Иной научится по фене ботать
И кричит: «Я не дурак!
Все равно мне, где работать,
Лишь бы не работать —
Проживу и так!»
А вот семеновцы из второй колонны
Выгрузили цемента 44 тонны,
И кирпича три вагона.
Молодцы, вторая колонна!
Поясним для читателей нового поколения: в слове «придурок» нет ничего оскорбительного – так в лагерях называли тех счастливчиков, кто ушел с общих работ или же умудрился на них не попасть. «Придурки», в том числе и лагерные артисты, и работники культурно-воспитательной части, – привилегированная каста заключенных; чище одетая, более сытая (хотя, конечно, говорить о сытости в Омском лагпункте военного времени не приходилось: как писал сам Дворжецкий, «хлеба по 200 граммов и баланда – вода и капуста. Пухли от голода…»), а самое главное – имеющая некоторую связь с волей. Впрочем, на воле в 1940-е было не многим сытнее и лучше, чем в лагере. Дворжецкий знал, что его сын и жена голодают, и мучился, что не может ничем им помочь. Разве вот сшить для Владика два костюма: «…матросский белый (брючки, френч с погонами, фуражка с крабом) и красноармейский (защитные бриджи, гимнастерка с погонами, пилотка со звездочкой, сапожки брезентовые и даже золотая звездочка героя). Нам шили униформу, материала было много, и портные с удовольствием выполнили мою просьбу…» «За зону» отцовский подарок рискнул передать сам начальник лагерной КВЧ, конечно, немало обязанный Вацлаву славой культурной бригады ЛП № 2 и некоторым преображением лагеря вообще[24].
Среди тех «вольняшек», кого Вацлав называет своими помощниками, помимо начальника КВЧ И. Кан-Когана фигурируют имена инспекторов культурно-воспитательного отдела лагпункта Софьи Тарсис и Марии Гусаровой. Последняя не только постоянно снабжала бригаду литературой, необходимой для подготовки спектаклей, не только заступалась за зэков перед начальством, но и выполняла их частые поручения и просьбы по связи с «волей». А ведь «нельзя забывать, что лагерный режим запрещал всякую связь вольнонаемных, в том числе и начальства, с заключенными по 58-й статье»[25]! Однако, несмотря на подобное строгое запрещение, обаяние руководителя Центральной культбригады, заключенного артиста Дворжецкого, было столь действенно, что одна из вольнонаемных работниц лагеря полюбила его.

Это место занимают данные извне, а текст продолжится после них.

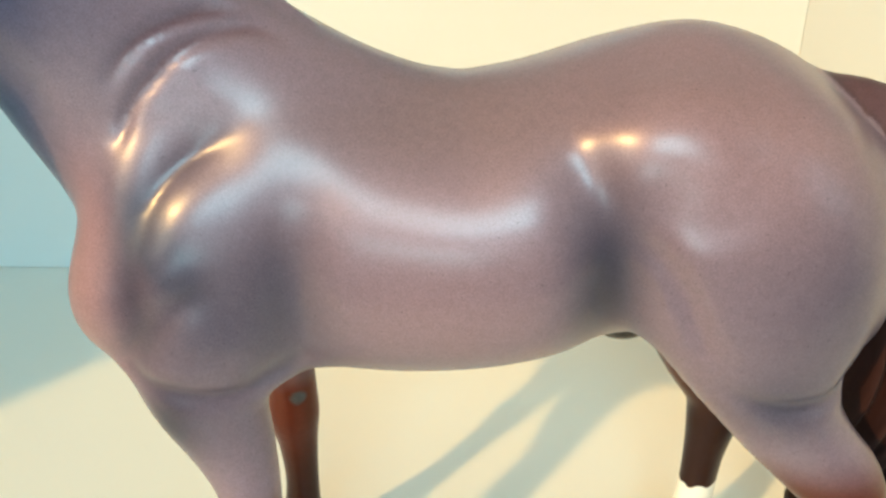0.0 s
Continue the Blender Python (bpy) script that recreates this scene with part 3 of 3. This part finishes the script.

Полюбила и даже – в 1946 году – родила ему дочь.
Собственно, именно эта лагерная история с неизвестной вольнонаемной (Вацлав нигде не называл ее имени и должности и после освобождения с ней практически не встречался, хотя деньги и вещи для дочери передавал регулярно) и стала причиной распавшегося брака Вацлава Дворжецкого с Таисией Рэй.

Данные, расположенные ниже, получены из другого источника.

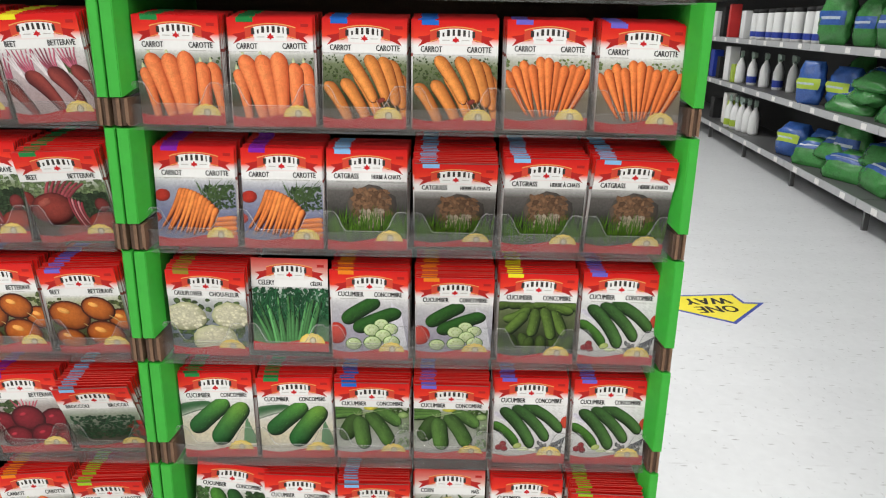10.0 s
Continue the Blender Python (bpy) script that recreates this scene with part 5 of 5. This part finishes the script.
decal = part("floor_arrow", flat(arrow(0), 0.0002, 0.0010), BLUE)
tagged(decal, "yellow one-way floor arrow sticker with blue border", "floor sticker")
part("arrow_field", flat(arrow(0.015), 0.0011, 0.0016), YELLOW, decal)
for text, yy in (("ONE", 0.188), ("WAY", 0.280)):
    me, wide = word_mesh(text, BLACK)
    o = new("lettering", me)
    o.parent = decal
    s = 0.070
    o.matrix_local = Matrix.Translation((ax, ay, 0.0020)) @ pose(0, 0, 0, 0, 0, 7.5) @ Matrix.Translation((0, yy, 0)) @ pose(0, 0, 0, -90, 0, 180) @ Matrix.Translation((-wide * s * 0.42, 0, 0)) @ Matrix.Diagonal((s * 0.85, 1, s, 1))
strip = part("floor_sticker", flat([(1.034, 0.522), (2.05, 0.525), (2.05, 0.668), (1.042, 0.664)], 0.0002, 0.0010), RED)
tagged(strip, "red distance floor sticker with yellow checks, cracked", "floor sticker")
part("check", flat([(1.040, 0.613), (1.066, 0.613), (1.066, 0.664), (1.042, 0.664)], 0.0011, 0.0015), YELLOW, strip)
for i in range(10):
    x = 1.113 + 0.0942 * i
    part("check", flat([(x, 0.614), (x + 0.047, 0.614), (x + 0.047, 0.665), (x, 0.665)], 0.0011, 0.0015), YELLOW, strip)
part("crack", flat([(1.0940, 0.522), (1.0960, 0.522), (1.140, 0.602), (1.1810, 0.664), (1.1795, 0.664), (1.138, 0.602)], 0.0016, 0.0018), TILE_WHITE, strip)


# ---- the aisle beyond: gondola shelving with bottles and bags ----
AISLE = pose(2.627, 2.61, 0, 0, 0, -5.34)  # local y runs along the shelves, x goes into them


def in_aisle(x, y, z, rz=0.0, rx=0.0, ry=0.0):
    return AISLE @ pose(x, y, z, rx, ry, rz)


LEVELS = (0.185, 0.602, 1.02, 1.44, 1.86)
for bay in range(10):
    y0 = -1.6 + 1.22 * bay
    g = new("shelving_bay")
    g.matrix_world = AISLE
    tagged(g, "grey metal shop shelving bay with dark back", "shelving", "shelving bays along the aisle")
    part("back", box(bmesh.new(), 0.46, y0, 0.02, 0.48, y0 + 1.218, 2.2), DARK, g)
    for z in LEVELS:
        deep = 0.0 if z < 0.3 else 0.05
        part("shelf", box(bmesh.new(), deep + 0.012, y0 + 0.004, z - 0.03, 0.52, y0 + 1.214, z), SHELF_GREY, g)
        part("price_rail", box(bmesh.new(), deep, y0 + 0.002, z - 0.045, deep + 0.010, y0 + 1.216, z + 0.004, 0.002), SHELF_EDGE, g)
        for i in range(3):
            yy = y0 + 0.15 + 0.4 * i
            part("price_tag", box(bmesh.new(), deep - 0.003, yy, z - 0.038, deep - 0.0005, yy + 0.07, z - 0.003), PAPER, g)
    part("post", box(bmesh.new(), 0.495, y0 - 0.012, 0.0, 0.515, y0 + 0.012, 2.2), SHELF_GREY, g)
    part("leg", box(bmesh.new(), 0.06, y0 - 0.012, 0.0, 0.09, y0 + 0.012, 0.125), SHELF_GREY, g)


def spray_bottle(m, body, label):
    t = new("spray_bottle")
    t.matrix_world = m
    tagged(t, "white plastic spray bottle with trigger", "spray bottle", "bottles on the aisle shelves")
    part("body", lathe(bmesh.new(), [(0.036, 0), (0.04, 0.012), (0.04, 0.13), (0.030, 0.17), (0.014, 0.20), (0.013, 0.215)], 14), body, t, smooth=True)
    part("label_band", lathe(bmesh.new(), [(0.0405, 0.02), (0.0408, 0.022), (0.0408, 0.07), (0.0405, 0.072)], 14), label, t)
    bm = bmesh.new()
    prism(bm, [(-0.05, 0.225), (-0.045, 0.262), (0.03, 0.27), (0.035, 0.25), (0.016, 0.21), (-0.012, 0.21), (-0.012, 0.235)], "y", -0.012, 0.012)
    part("trigger_head", bm, TRIGGER, t)
    return t


def canister(m, label):
    t = new("canister")
    t.matrix_world = m
    tagged(t, "white canister with dark label band", "canister", "bottles on the aisle shelves")
    part("body", lathe(bmesh.new(), [(0.045, 0), (0.048, 0.01), (0.048, 0.19), (0.044, 0.2)], 16), WHITE_PLASTIC, t, smooth=True)
    part("label_band", lathe(bmesh.new(), [(0.0485, 0.02), (0.0487, 0.021), (0.0487, 0.06), (0.0485, 0.061)], 16), label, t)
    part("cap", lathe(bmesh.new(), [(0.046, 0.2005), (0.046, 0.225), (0.03, 0.232)], 16), DARK, t, smooth=True)
    return t


def bag(m, w, d, h, mat, seed, label, patch):
    """A stuffed film bag: lumpy cushion with crimped ends and a printed patch."""
    rng = random.Random(seed)
    bm = bmesh.new()
    nu, nv = 28, 20
    rows, places = [], []
    for j in range(nv + 1):
        v = j / nv
        row = []
        for i in range(nu):
            a = 2 * math.pi * i / nu
            q = max(0.06, math.sin(math.pi * min(max(v, 0.02), 0.98))) ** 0.45
            s = 1 + 0.22 * noise.noise(Vector((math.cos(a) * 2.2 + seed, math.sin(a) * 2.2, v * 5))) + 0.09 * noise.noise(Vector((math.cos(a) * 6 + seed, math.sin(a) * 6, v * 13)))
            ca, sa = math.cos(a), math.sin(a)
            x = math.copysign(abs(ca) ** 0.75, ca) * w / 2 * s * (0.70 + 0.30 * q)
            y = math.copysign(abs(sa) ** 0.8, sa) * d / 2 * s * q
            row.append((x, y, v * h))
        places.append(row)
        rows.append([bm.verts.new(p) for p in row])
    for a, b in zip(rows, rows[1:]):
        for i in range(nu):
            bm.faces.new((a[i], a[(i + 1) % nu], b[(i + 1) % nu], b[i]))
    bm.faces.new(rows[0][::-1])
    bm.faces.new(rows[-1])
    t = part("bag", bm, mat, None, "", True)
    t.name = "stuffed_bag"
    t.matrix_world = m
    tagged(t, label, "bag", "bags on the aisle shelves")
    # printed fields that follow the film: columns i of the front, rows j of the height
    for k, (i0, i1, j0, j1, ink) in enumerate(((17, 25, 7, 12, patch), (18, 23, 9, 10, BAG_PALE))):
        pm = bmesh.new()
        off = 1.010 + 0.006 * k
        for j in range(j0, j1):
            for i in range(i0, i1):
                quad = [places[j][i], places[j][i + 1], places[j + 1][i + 1], places[j + 1][i]]
                pm.faces.new([pm.verts.new((x * off, y * off, z)) for x, y, z in quad])
        bmesh.ops.remove_doubles(pm, verts=pm.verts, dist=0.0003)
        part("printed_field", pm, ink, t, smooth=True)
    return t


R = random.Random(3)
# local y along the shelf: larger is further down the aisle
for i in range(8):
    canister(in_aisle(0.15 + 0.015 * (i % 2), 2.18 + 0.22 * i, 1.02) @ Matrix.Diagonal((1.05, 1.05, 1.12, 1)), BLUE)
for i in range(5):
    spray_bottle(in_aisle(0.16 + 0.04 * i, 4.02 - 0.24 * i, 0.602, 90 + R.uniform(-20, 20)) @ Matrix.Scale(1.12, 4), WHITE_PLASTIC, BLUE if i % 2 else WHITE_PLASTIC)
for i in range(5):
    spray_bottle(in_aisle(0.09 + 0.02 * i, 3.95 - 0.13 * i, 0.185, 90 + R.uniform(-20, 20)) @ Matrix.Scale(1.15, 4), WHITE_PLASTIC, LIME if i < 2 else WHITE_PLASTIC)
for y, z, h, mat, tone in ((4.36, 0.602, 0.33, WHITE_PLASTIC, "white"), (4.12, 0.602, 0.17, LIME, "lime green"), (4.07, 0.185, 0.24, LIME, "lime green"), (4.25, 0.185, 0.30, PAPER, "white"), (3.98, 1.02, 0.25, WHITE_PLASTIC, "white"), (4.46, 1.02, 0.32, RED, "red"), (4.71, 1.02, 0.30, DARK, "dark"), (5.03, 1.02, 0.26, WHITE_PLASTIC, "white"), (4.67, 0.602, 0.22, DARK, "dark"), (4.95, 0.602, 0.28, BLUE, "blue"), (4.71, 0.185, 0.22, DARK, "dark")):
    bx = part("carton", box(bmesh.new(), -0.05, -0.06, 0, 0.05, 0.06, h, 0.004), mat, None)
    bx.name = "carton"
    bx.matrix_world = in_aisle(0.16, y, z, R.uniform(-8, 8))
    tagged(bx, tone + " card carton standing on a metal shelf", "carton", "cartons on the aisle shelves")
G, B = "stuffed green plastic film bag on a metal shelf", "stuffed blue plastic film bag on a metal shelf"
# along, in, up, film, width, depth, height, tilt, turn
for y, x, z, mat, w, d, h, rx, rz in (
        (2.30, 0.10, 0.185, BAG_BLUE, 0.24, 0.18, 0.24, -18, -65), (2.07, 0.24, 0.185, BAG_BLUE, 0.24, 0.16, 0.22, -8, -85),
        (1.88, 0.10, 0.185, BAG_GREEN, 0.30, 0.16, 0.24, -48, -58), (1.63, 0.26, 0.185, BAG_GREEN, 0.26, 0.16, 0.36, -8, -72), (1.71, 0.14, 0.275, BAG_GREEN, 0.30, 0.13, 0.24, -58, -75),
        (1.36, 0.12, 0.185, BAG_GREEN, 0.36, 0.17, 0.24, -50, -66), (1.05, 0.16, 0.185, BAG_GREEN, 0.40, 0.18, 0.26, -44, -92), (1.09, 0.20, 0.325, BAG_GREEN, 0.42, 0.16, 0.28, -64, -80), (0.65, 0.16, 0.185, BAG_GREEN, 0.36, 0.17, 0.30, -30, -85), (0.18, 0.2, 0.185, BAG_GREEN, 0.36, 0.17, 0.30, -25, -95),
        (2.07, 0.10, 0.602, BAG_BLUE, 0.19, 0.11, 0.28, -3, -55), (1.82, 0.22, 0.602, BAG_BLUE, 0.26, 0.14, 0.26, -8, -78), (1.93, 0.32, 0.722, BAG_GREEN, 0.22, 0.10, 0.22, -20, -80),
        (1.56, 0.14, 0.602, BAG_GREEN, 0.42, 0.14, 0.28, -66, -74), (1.47, 0.16, 0.692, BAG_GREEN, 0.40, 0.14, 0.28, -70, -95), (1.33, 0.16, 0.782, BAG_GREEN, 0.42, 0.14, 0.28, -72, -84), (0.93, 0.14, 0.602, BAG_GREEN, 0.40, 0.16, 0.32, -55, -90), (0.46, 0.2, 0.602, BAG_GREEN, 0.38, 0.14, 0.30, -50, -90),
        (1.92, 0.14, 1.020, BAG_GREEN, 0.24, 0.10, 0.34, -4, -66), (1.57, 0.20, 1.020, BAG_GREEN, 0.22, 0.10, 0.28, -8, -78), (1.24, 0.20, 1.020, BAG_GREEN, 0.24, 0.10, 0.29, -6, -85), (0.85, 0.16, 1.020, BAG_GREEN, 0.22, 0.10, 0.31, -6, -92)):
    bag(in_aisle(x, y, z, rz, rx), 1.08 * w, 1.08 * d, 1.08 * h, mat, int(y * 100 + z * 77), B if mat == BAG_BLUE else G, BAG_BLUE if mat == BAG_GREEN else LIME)


# ---- floor tiles ----
def tile_mesh(name, mat):
    g = 0.0004 if mat == TILE_CREAM else 0.0
    a = TILE / 2
    bm = bmesh.new()
    r0 = [bm.verts.new((sx * (a - g), sy * (a - g), -0.003)) for sx, sy in ((-1, -1), (1, -1), (1, 1), (-1, 1))]
    r1 = [bm.verts.new((sx * (a - g), sy * (a - g), -0.0004 * (g > 0))) for sx, sy in ((-1, -1), (1, -1), (1, 1), (-1, 1))]
    r2 = [bm.verts.new((sx * (a - g - 1.2 * g), sy * (a - g - 1.2 * g), 1e-6)) for sx, sy in ((-1, -1), (1, -1), (1, 1), (-1, 1))]
    for p0, p1 in ((r0, r1), (r1, r2)):
        for i in range(4):
            bm.faces.new((p0[i], p0[(i + 1) % 4], p1[(i + 1) % 4], p1[i]))
    bm.faces.new(r2)
    return mesh_from(bm, name, mat)


cream, white = tile_mesh("floor_tile", TILE_CREAM), tile_mesh("floor_tile", TILE_WHITE)
for i in range(-6, 9):
    for j in range(-5, 11):
        t = part("floor_tile", cream if j < 0 else white, None, floor)
        t.location = (SEAM_X + (i + 0.5) * TILE, SEAM_Y + (j + 0.5) * TILE, 0)
bm = bmesh.new()
X0, X1, Y0, Y1 = SEAM_X - 6 * TILE, SEAM_X + 9 * TILE, SEAM_Y - 5 * TILE, SEAM_Y + 11 * TILE
for x0, y0, x1, y1 in ((-9, Y1, 9, 15), (-9, -7, 9, Y0), (-9, Y0, X0, Y1), (X1, Y0, 9, Y1)):
    box(bm, x0, y0, -0.0029, x1, y1, 0.0)
tagged(part("floor_tiles_beyond", bm, TILE_WHITE, floor), kind="stuff")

Скорее всего, жену подкосила не столько измена Дворжецкого, сколько внезапно осознанный резкий контраст между ее почти нищенской жизнью на воле и феноменальной «карьерой» мужа-заключенного в лагере. Но что же делать: Вацлав был, как сейчас бы сказали, подлинным «альфа», лидером, борцом, ему было свойственно выходить победителем из всех жизненных испытаний и, выходя из них, задавать высокую (иногда чрезмерно) планку всем, кто его окружал. Оттого-то, должно быть, Владиславу Дворжецкому, его старшему сыну, и приходилось непросто: он не был таким победителем – правда, не был и побежденным. Его амплуа скорее – человек, поневоле уступивший многократно превосходящей силе, но ею не покоренный; отсюда такое точное попадание в образы генерала Хлудова и капитана Немо, этих, как писала М. Цветаева, с которой Дворжецкий был косвенно связан через вахтанговцев, «вождей без дружин»… Однако вечное несоответствие отцовскому образу-идеалу всю жизнь задевало его, заставляя стремиться к недостижимому.

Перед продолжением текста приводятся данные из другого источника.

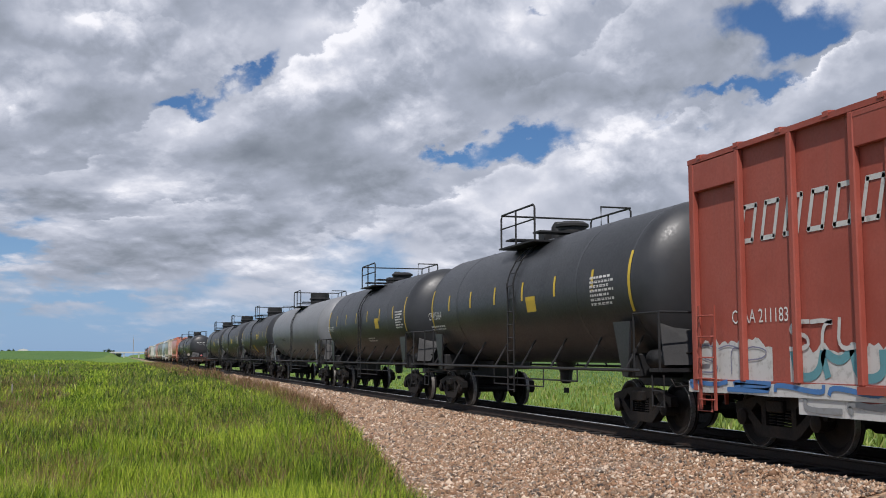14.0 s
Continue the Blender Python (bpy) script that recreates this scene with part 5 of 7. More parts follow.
paint("boxcar_brown", (0.185, 0.058, 0.045), 0.60, (0.110, 0.058, 0.048), 0.35, 0.40)
paint("boxcar_red", (0.31, 0.066, 0.044), 0.58, (0.17, 0.06, 0.045), 0.35, 0.40)
paint("tank_black", (0.024, 0.0255, 0.029), 0.40, (0.040, 0.040, 0.041), 0.25, 0.28, dents=0.05)
paint("tank_dusty", (0.052, 0.052, 0.054), 0.52, (0.085, 0.078, 0.072), 0.35, 0.35, dents=0.05)
paint("tank_grey", (0.17, 0.175, 0.185), 0.46, (0.08, 0.085, 0.085), 0.35, 0.25, dents=0.08)
paint("potash_orange", (0.60, 0.215, 0.145), 0.34, (0.30, 0.13, 0.09), 0.30, 0.35)
paint("potash_pink", (0.57, 0.245, 0.205), 0.34, (0.28, 0.135, 0.115), 0.32, 0.35)
paint("rusty_white", (0.42, 0.41, 0.375), 0.55, (0.30, 0.17, 0.10), 0.35, 0.45, rust=0.45, dents=0.4)
paint("rusty_rib", (0.56, 0.52, 0.46), 0.55, (0.34, 0.15, 0.08), 0.4, 0.6, rust=0.9)
paint("rib_post", (0.52, 0.51, 0.48), 0.5, (0.22, 0.18, 0.14), 0.35, 0.4)
paint("rib_white", (0.40, 0.40, 0.385), 0.50, (0.30, 0.28, 0.25), 0.30, 0.30, dents=0.55)
paint("rib_white_worn", (0.42, 0.425, 0.415), 0.50, (0.27, 0.25, 0.22), 0.30, 0.30, dents=0.6)
paint("olive_grey", (0.305, 0.315, 0.270), 0.34, (0.17, 0.16, 0.13), 0.28, 0.25)
paint("seam_shade", (0.135, 0.130, 0.108), 0.5, (0.10, 0.09, 0.075), 0.30, 0.25)
paint("efnx_grey", (0.205, 0.196, 0.160), 0.34, (0.17, 0.15, 0.12), 0.30, 0.25)
paint("pale_blue", (0.42, 0.49, 0.57), 0.34, (0.20, 0.22, 0.25), 0.25, 0.22)
paint("pale_grey_blue", (0.50, 0.535, 0.555), 0.34, (0.25, 0.25, 0.25), 0.28, 0.25)
paint("green_grey", (0.215, 0.222, 0.190), 0.34, (0.17, 0.165, 0.13), 0.28, 0.25)
paint("cream", (0.55, 0.50, 0.40), 0.55, (0.26, 0.19, 0.13), 0.35, 0.35)
paint("pale_bay", (0.46, 0.43, 0.37), 0.7, (0.10, 0.08, 0.065), 0.5, 0.55)
paint("cream_bay", (0.40, 0.345, 0.27), 0.7, (0.07, 0.056, 0.045), 0.5, 0.55)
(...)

Да и только ли его одного?..
Рискнем предположить, что юная Таисия Рэй, с одной стороны, и полюбила в Вацлаве победителя: в 1937 году перед ней был вчерашний арестант, нищий, гонимый, но – гоноровый, блестящий, невероятно талантливый – настоящий герой! С другой стороны, в 1945-м из омской колонии она все же готовилась встречать зэка, затравленного и бесправного, а встретила всё того же блестящего виннера, проработавшего несколько лет заключения в театральной бригаде, пользующегося уважением лагерного начальства и любовью вольнонаемных сотрудников и сотрудниц. Получается, что на самом деле больше пострадал вовсе не он, а она!? У него – концерты, многочисленные выступления, лагерный оркестр, для участия в котором Вацлав выучился играть на домре, встречи с талантливейшими людьми, наконец, новый роман… У нее – грошовые службы, неотапливаемая комнатенка в Газетном, косые взгляды соседей, одиночество, нескончаемая тревога о муже, о сыне, о будущем. Могло ли ее утешить то, что Дворжецкий тосковал по жене, что, вспоминая о ней, читал по ночам арестантам в бараке «Принцессу Грезу» – читал так, что иные из них плакали?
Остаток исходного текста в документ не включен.